Slowly, I came to realize that I was in control of who I let into my life and by being discerning, I was practicing a kind of self care that allowed me to be held, supported and valued. I understood that though I was the one solely responsible for my recovery, I didn’t need to be alone on that path. I found that when I was in circle and focusing my energy in creation or in play, that I was restoring the parts of me that I thought I would never see again and transforming myself altogether.
The years I had spent performing and writing gave me the insight that art practice is a form of meditation. I began to use this idea as the seed for AGASAN, expanding the discipline from sound, to also incorporate visual and movement. And I knew that if I was capable of utilizing the arts to uncover deeper layers within myself and to connect more profoundly with those around me, I knew that the same could happen for my community and others that are seeking to transform themselves as well.
Through my mental health experience, I recognized that although the challenges I faced seemed insurmountable, they weren’t uncommon.

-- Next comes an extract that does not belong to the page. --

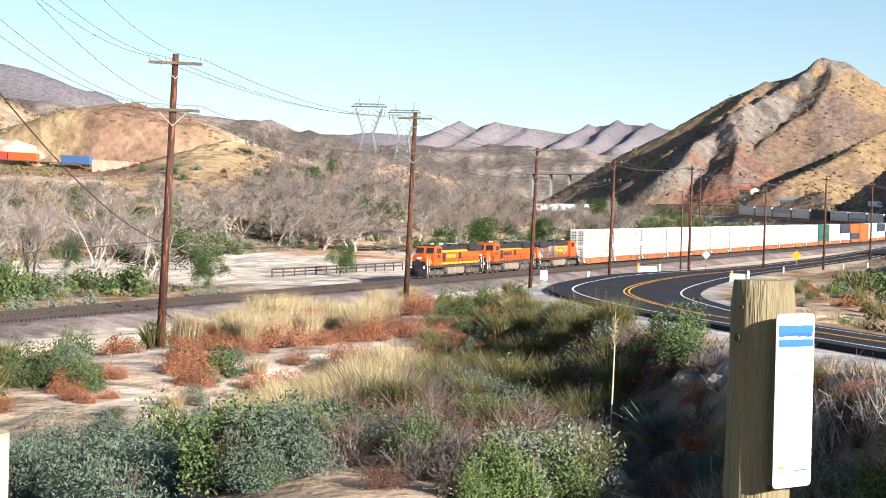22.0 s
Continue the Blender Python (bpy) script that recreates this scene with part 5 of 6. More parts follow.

The more I shared my story, the more I heard of others experiencing the same struggles and having difficulty in finding the support they needed for fear of shame, abandonment, and judgment. Many times, people would tell me how their trauma was a link in a long chain of similar events that was passed down generations. Recognizing that we have all experienced trauma in one form or another, whether we realize it or not, is a necessary step in destigmatizing mental health and breaking the cycle for our descendants. I knew that I not only needed to break this cycle for my own health, but for those that were to come after me.
Six months into my first pregnancy, with the support of like-minded artists and health practitioners, we hosted a series of workshops in the summer of 2019 to share some tools that our respective practices have uncovered. I saw a transformation take place during those workshops where participants became archetypes and facilitators became students (myself included); an ouroboros where the moment of inertia converted into motion. With the culmination of the AGASAN project approaching this June, we’re excited to bring an interactive multimedia experience to you, directly available in the comfort of your own home. We look forward to offering you creative pathways towards collective transformation.